Comme dans le roman d’origine, les personnages sont cruels, caractériels, mais aussi forts et charismatiques. Même si la manière qu’à Edith de représenter les humains peut ne pas plaire à tous d’un premier coup d’œil, il suffit de lire quelques pages pour tomber sous le charme de ses traits expressifs et de ses landes venteuses. (Myriam Bouchet) (Google translation)
Evene (France) remembers the presentation of Michelangelo Antonioni's film L'Avventura in Cannes 1960:
L'affiche de 'L'Avventura' laisse augurer d'une habile synthèse entre un album d'Hergé ('L'Ile noire') et 'Les Hauts de Hurlevent'. (Alexandre Prouvèze) (Google translation)

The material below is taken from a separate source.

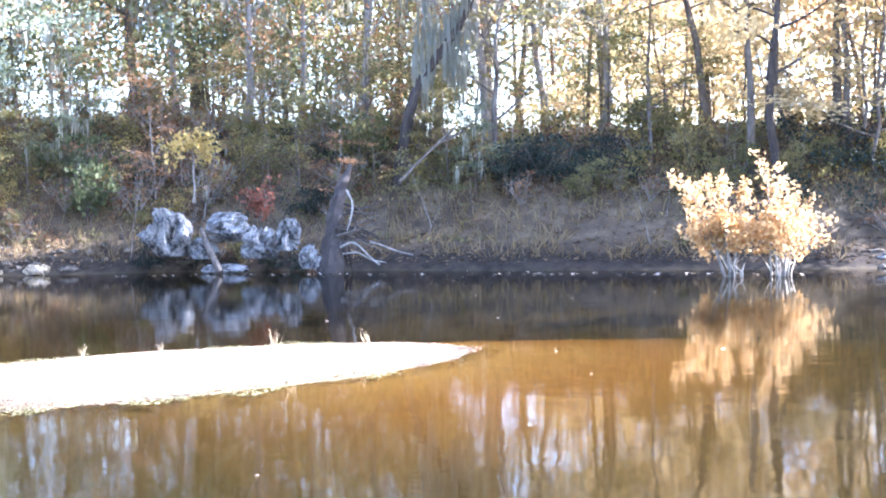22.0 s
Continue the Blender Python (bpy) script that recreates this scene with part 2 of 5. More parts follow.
# ground: soil and litter on land, pale sand on the bar, a bed with the water's absorption painted into its colour
gm, gnt, gout = nodes_of("ground_soil_sand_dimmed_bed")
geo = gnt.nodes.new("ShaderNodeNewGeometry")
sep = gnt.nodes.new("ShaderNodeSeparateXYZ")
gnt.links.new(geo.outputs["Position"], sep.inputs[0])
soil = ramp(gnt, noise_of(gnt, 0.9, 8, 0.7), [(0.3, (0.055, 0.042, 0.03)), (0.5, (0.13, 0.095, 0.06)), (0.68, (0.24, 0.18, 0.11))])
att = gnt.nodes.new("ShaderNodeAttribute")
att.attribute_name = "kind"
sepk = gnt.nodes.new("ShaderNodeSeparateXYZ")
gnt.links.new(att.outputs["Vector"], sepk.inputs[0])
sand = ramp(gnt, noise_of(gnt, 1.6, 7, 0.7), [(0.34, (0.26, 0.17, 0.115)), (0.48, (0.46, 0.34, 0.245)), (0.68, (0.7, 0.58, 0.45))])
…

Die Welt talks about writing about current celebrities and remembers the Brontës's juvenilia:
Und wer meint, das dürfe man nicht vergleichen, denke an die von der Literaturgeschichte schon lange geadelten Schwestern Brontë, die sich als Teenager in ein Fantasy-Reich namens Angria träumten, wo der Duke of Wellington schier unglaubliche Abenteuer erlebte. Den Duke aber gab es damals wirklich; er war nichts anderes als ein Promi seiner Zeit. Die Brontës schrieben ihre Geschichten damals in winzige, in Tapete gebundene Heftchen, heute würden sie die Hefte wie Summy vermutlich ins Internet stellen. (Wieland Freund) (Google translation)
In Real Change a barista is reading Wuthering Heights. We don't know if she will become a Brontëite after reading it, but author Alison Croggon sure is as can be read on her blog The Books of Pellinor:
[A] couple of weeks ago I finished the first draft of Black Spring, the novel on which I've been working since last year. That's kind of Wuthering Heights, set somewhere in an alternative 19th century Eastern Europe, with vendetta and wizards... It turned out a bit stranger than I thought, and the last month of writing was really difficult because, well, difficult things happen to the characters, as you'd know if you've read Emily Brontë's book. In a way, the book is for Emily, for whom I've always had a strong fellow feeling. One of my earliest poems, written when I was 16, is about her. Here it is.
No Brontëite is the owner of The Way I See It which reviews Jane Eyre, The Recycled Sound reminisces about reading Wuthering Heights; The Spoof! vindicates in its own way Kate Bush's Wuthering Heights; Bookcrossing, including Wuthering Heights, in El Heraldo (Ecuador); La Razón (Argentina) describes Cameron Diaz as "una romántica salida de una novela de las hermanas Brönte" (sic) (Google translation) and a French athlete with a very Brontish name in Les Sables d'Olonne-Ma Ville (France).